On Your Resume or In Your ePortfolio

If you have coursework that will help you stand out, such as writing samples, graphic design projects, multimedia content and more, consider making an ePortfolio. Take advantage of the School of Communications resources  to help you create an effective one. If you’ve worked with a client for a class, highlight that work in your ePortfolio, or even on your resume. Be mindful that you may have signed non-disclosure agreements with the client , so make sure you have permission first to include this work in an  eportfolio.  It’s best to ask  your professor or client. If you cannot use your work, your resume can also be a great place to feature some of the work you’ve completed.
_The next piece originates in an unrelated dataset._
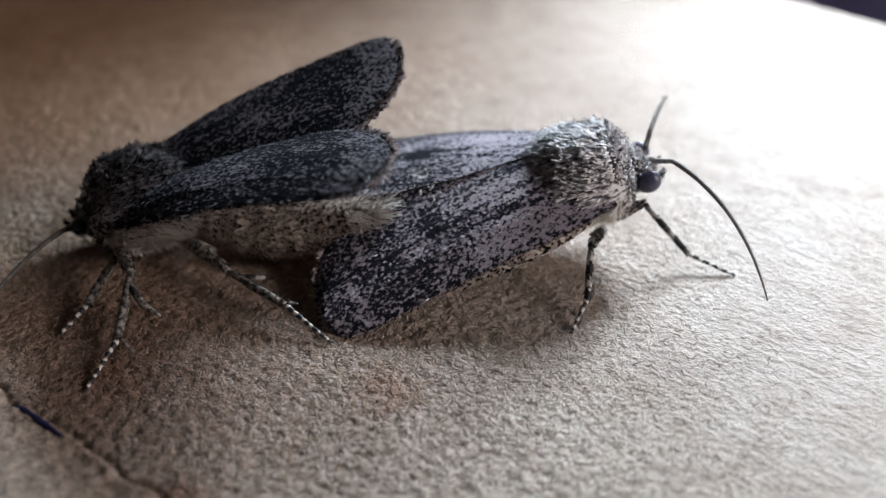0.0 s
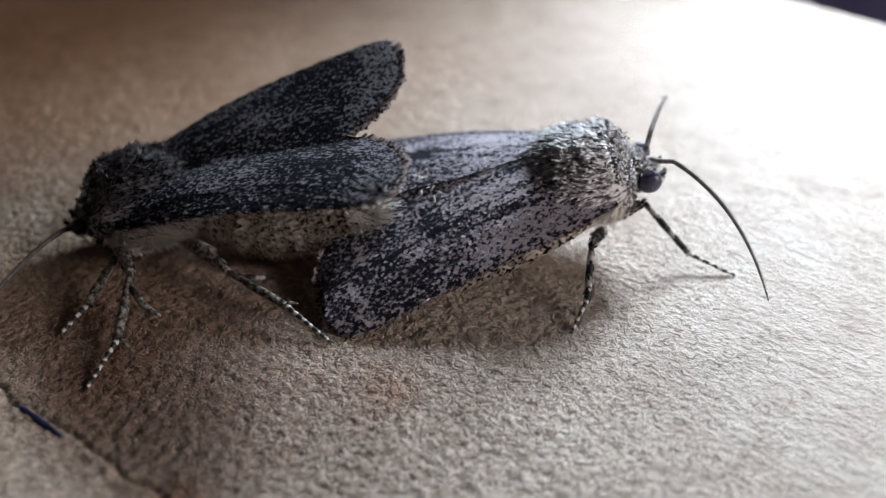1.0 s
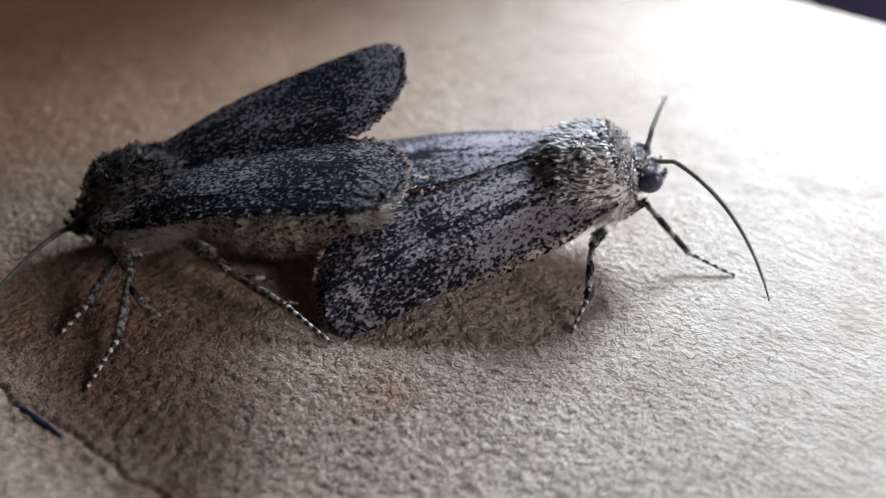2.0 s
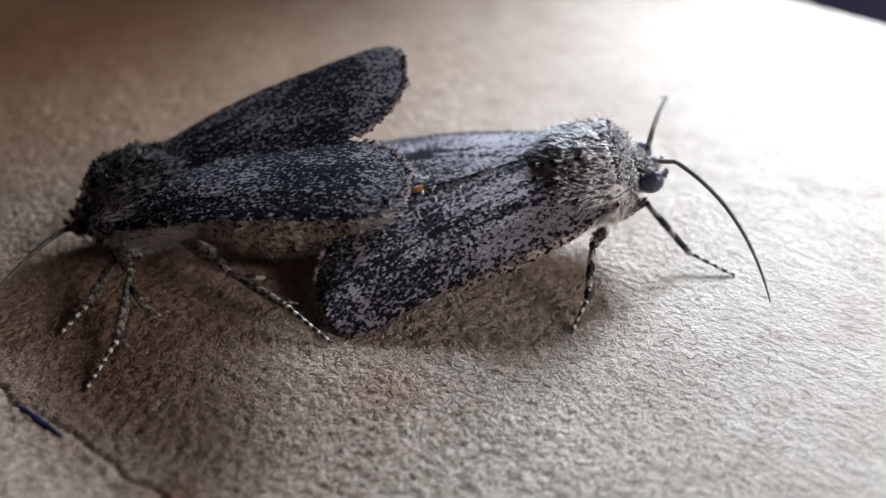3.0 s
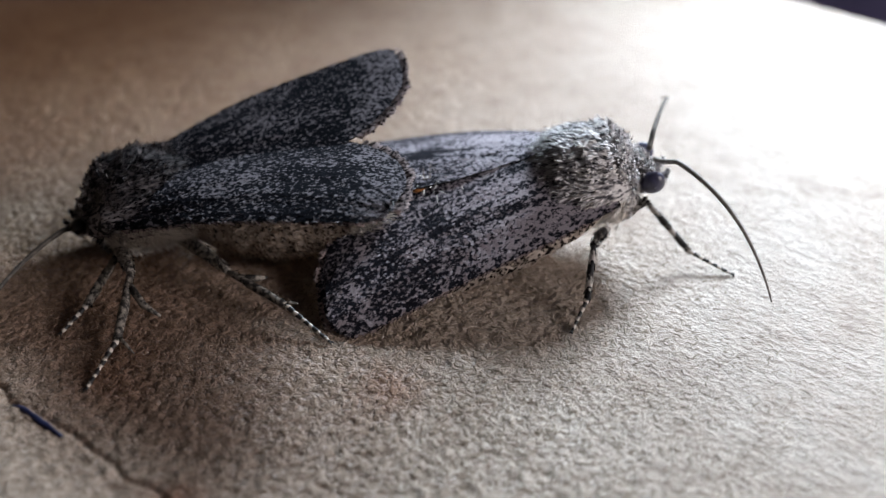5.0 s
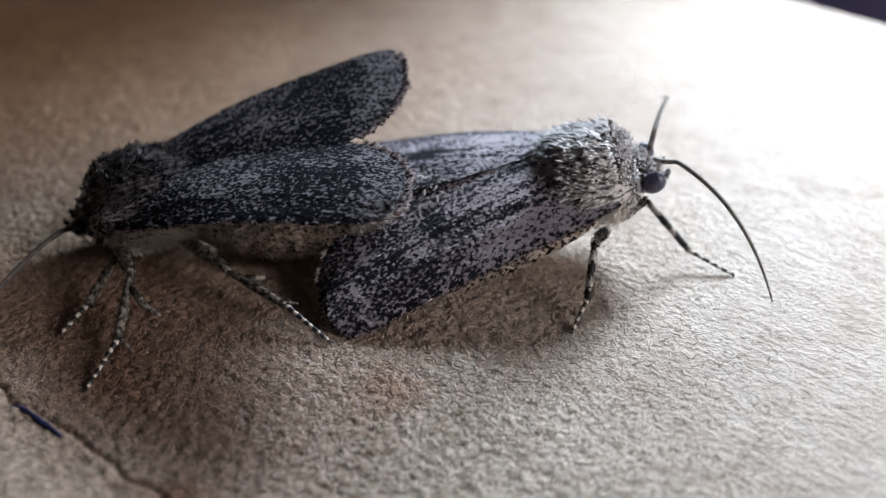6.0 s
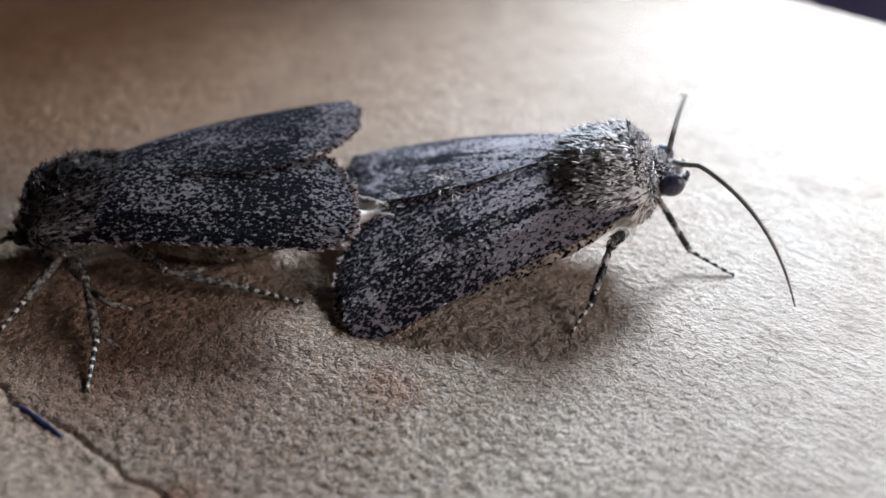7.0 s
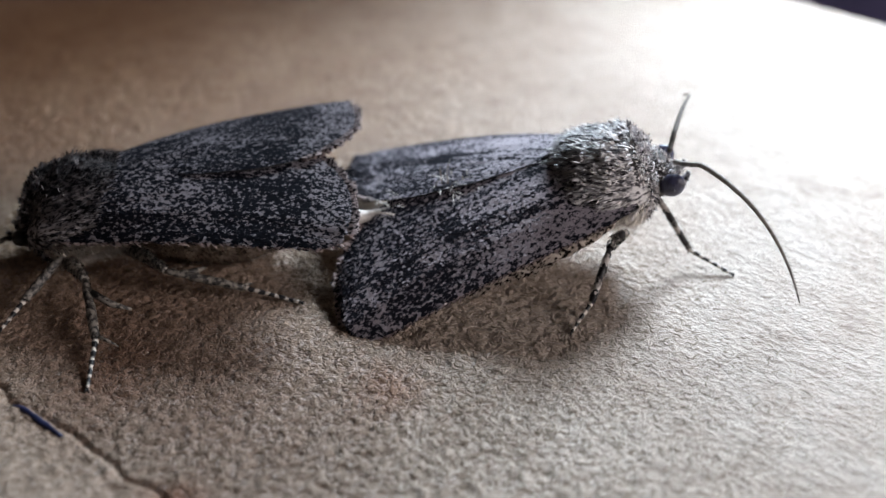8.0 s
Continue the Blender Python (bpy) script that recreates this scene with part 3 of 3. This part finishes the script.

Examples of how to do that can be found on The Balance. Featuring your work in an eportfolio is always preferred, but either way, it allows for a hiring manager to get a better sense of your knowledge.

In Your Cover Letter

Your cover letter is a great place to reference an experience you’ve had working with a client. The SPDC offers a cover letter writing guide that helps with the structure. If you lack professional experience, consider highlighting how you used your skills or qualifications in your class. Consider how your coursework has challenged you to develop and use skills that would be useful in the internship.  This will demonstrate a greater understanding of the internship position, while also showing that you have the skills necessary to be a great intern.

In An Interview

An interview is the perfect time to bring up concrete examples of your expertise, even if those experiences are through the classroom. In the interview for my first internship, I brought up working with a client in my Strategic Campaigns class. My work with that client captured just about every element of work I would be doing in my internship, from strategic planning to developing content. Discussing my coursework and what I learned from it allowed my employer to get to know me in a more personal way. Rather than speaking generally, I could draw on my actual experiences that would benefit me as an intern, and I got hired!

Coursework is not a replacement for getting involved in student professional organizations and faciltiies, but it can help set you apart as a candidate ready for a working environment.